Minister on the Status and Rights of Women in Haiti
- In office 2006–2015
- President: René Préval (2006–2011); Michel Martelly (2011–2015);
- Preceded by: Adeline Magloire Chancy
- Succeeded by: Gabrielle Hyacinthe

Personal details
- Born: 1 March 1955 (age 71) Port-au-Prince, Haiti
- Occupation: Teacher, journalist, politician

= Marie-Laurence Josselyn Lassègue =

Haitian journalist and politician (b. 1955)

Marie-Laurence Josselyn Lassègue (born 1 March 1955) is a Haitian journalist, feminist and politician.

==Biography==
===Early life and career===
Marie-Laurence Josselyn Lassègue was born on 1 March 1955 in Port-au-Prince. She spent her childhood in Zaire after her parents fled the dictatorship of François Duvalier. After graduating with her baccalauréat, she continued her studies in France. She earned a master's degree in literature from the University of Franche-Comté and a degree in legal science from the Université Publique du Sud in Les Cayes, Haiti. While in France, Lassègue joined the feminist movement. Following the rape of two of her friends, she became a volunteer worker with SOS femmes battues violées in Strasbourg from 1975 to 1978. At the age of 25, she co-founded the Solidarité femme women's shelter in Besançon, which ran from 1980 to 1983.

Lassègue began her professional life as a teacher in 1978 when she returned to Africa; she taught literature at the Lycée Français in Kinshasa. Once she had returned to her native country, she joined the French lycée in Port-au-Prince from 1983 to 1985, then taught literature at the Ecole Normale Supérieure and the Ecole Nationale des Arts from 1983 to 1990. Alongside her teaching duties, she also worked as a journalist, first for Télé-Haïti from 1983 to 1986. She then worked as a reporter for Radio-Antilles from 1986 to 1989 and as editor-in-chief of Haïti Libérée from 1986 to 1987. During this period, she was General Secretary of the Haitian journalists' union.

===Political career===
Lassègue entered politics in February 1991, when she was appointed as Minister of Information and Culture of the Republic of Haiti under the government of Jean-Bertrand Aristide and René Préval. She held this post until August 1993. She went into exile in Washington D.C. and then Belgium following the coup d'état that overthrew President Aristide. In October 1994, she returned to visit the grave of her father, who had died while in exile, and was about to leave again when she learned that she had been unanimously elected by the Senate to represent them on the Provisional Electoral Council. She took the oath of office in December 1995 but resigned a little later for ethical reasons.
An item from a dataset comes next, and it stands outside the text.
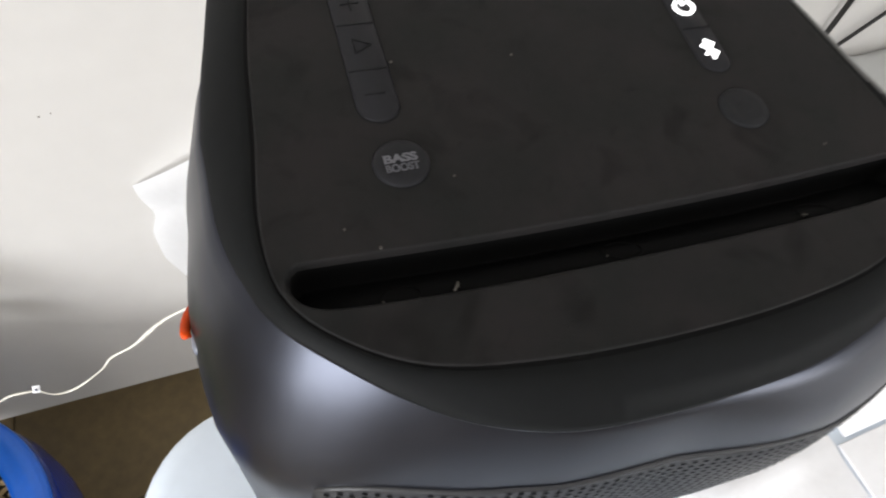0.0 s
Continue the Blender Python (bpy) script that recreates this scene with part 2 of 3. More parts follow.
def slot_outline(grow=0.0):
    half = ((0.0, -0.0745), (0.08, -0.0735), (0.138, -0.0702), (0.156, -0.0668), (0.1645, -0.0595), (0.1662, -0.0515), (0.1615, -0.0450), (0.150, -0.0450), (0.08, -0.0480), (0.0, -0.0490))
    right = [(x * S * 0.988, y * S) for x, y in half]
    left = [(-x * 1.010, y) for x, y in right[-2:0:-1]]
    return offset_loop(smooth_loop([placed(x, y) for x, y in right + left], 160), grow)


def rim_shape(p):
    """The rim is slimmer along the sides of the handle."""
    y = p.y / S
    side = min(1, max(0, (y + 0.045) / 0.085))
    top = min(1, max(0, (y - 0.185) / 0.05))
    low, spread = (0.076, 0.040) if p.x < 0 else (0.085, 0.030)
    corner = math.exp(-((y + low) / spread) ** 2) * min(1, max(0, (abs(p.x) / S - 0.05) / 0.06))
    gate = min(1, max(0, (-0.078 - y) / 0.03))
    front = gate * gate * (3 - 2 * gate) * math.exp(-(p.x / S / 0.105) ** 4)
    corner *= -0.50 if p.x < 0 else 0.25
    corner += 0.36 * math.exp(-((y + 0.015) / 0.05) ** 2) * min(1, max(0, p.x / S / 0.1))
    corner -= 0.26 * math.exp(-((y + 0.045) / 0.055) ** 2) * min(1, max(0, p.x / S / 0.12))
    corner -= 0.13 * math.exp(-((y - 0.12) / 0.06) ** 2) * min(1, max(0, -p.x / S / 0.1))
    corner -= 0.70 * flank(y) * min(1, max(0, p.x / S / 0.1))
    return 1 + 0.74 * side * (1 - 0.15 * min(1, max(0, (y - 0.03) / 0.08))) - 0.16 * top + corner + 0.78 * front


def lift(loop, z):
    return [Vector((p[0], p[1], z)) for p in loop]


def disc_bm(r, h, seg=40, edge=0.0008):
    """A low round button, crowned, with its foot at 0."""
    bm = bmesh.new()
    def ring(k, z):
        return [Vector((k * math.cos(2 * math.pi * i / seg), k * math.sin(2 * math.pi * i / seg), z)) for i in range(seg)]
    bridge(bm, [ring(r, -0.001), ring(r, h - edge), ring(r - edge, h), ring(r * 0.6, h + 0.0001)], cap1=True)
    return bm


def pill_loop(half_w, half_l, seg=12):
    pts = []
    for k in range(seg + 1):
        a = math.pi * k / seg
        pts.append((half_w * math.cos(a), half_l - half_w + half_w * math.sin(a)))
    for k in range(seg + 1):
        a = math.pi + math.pi * k / seg
        pts.append((half_w * math.cos(a), -(half_l - half_w) + half_w * math.sin(a)))
    return [Vector(p) for p in pts]


def pill_bm(half_w, half_l, h, edge=0.0008):
    bm = bmesh.new()
    a = pill_loop(half_w, half_l)
    b = pill_loop(half_w - edge, half_l - edge)
    bridge(bm, [lift(a, -0.001), lift(a, h - edge), lift(b, h)], cap1=True)
    return bm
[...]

She became a member of the cabinet of the first woman prime minister, Claudette Werleigh, in 1995, and a member of the cabinet of President Réné Préval from 1996 to 2000.

In 1996, she chaired the Humanitaire Solidarité association, and since then she has been a member of the board of directors of La Maison Arc-en-ciel (an orphanage for children suffering from AIDS) and a member of the Haitian association for the blind. In 1999, she founded Famn Yo La, a Haitian women's collective campaigning for women's political participation and involvement in decision-making.

In 2006, Lassègue became Minister for the Status and Rights of Women, replacing outgoing Minister Adeline Magloire Chancy. In 2012, she oversaw the Haitian parliament's ratification of a bill aimed at making fathers responsible for delinquency.

Since January 2012, she has been Director of the Haiti Programme of the International Institute for Democracy and Electoral Assistance.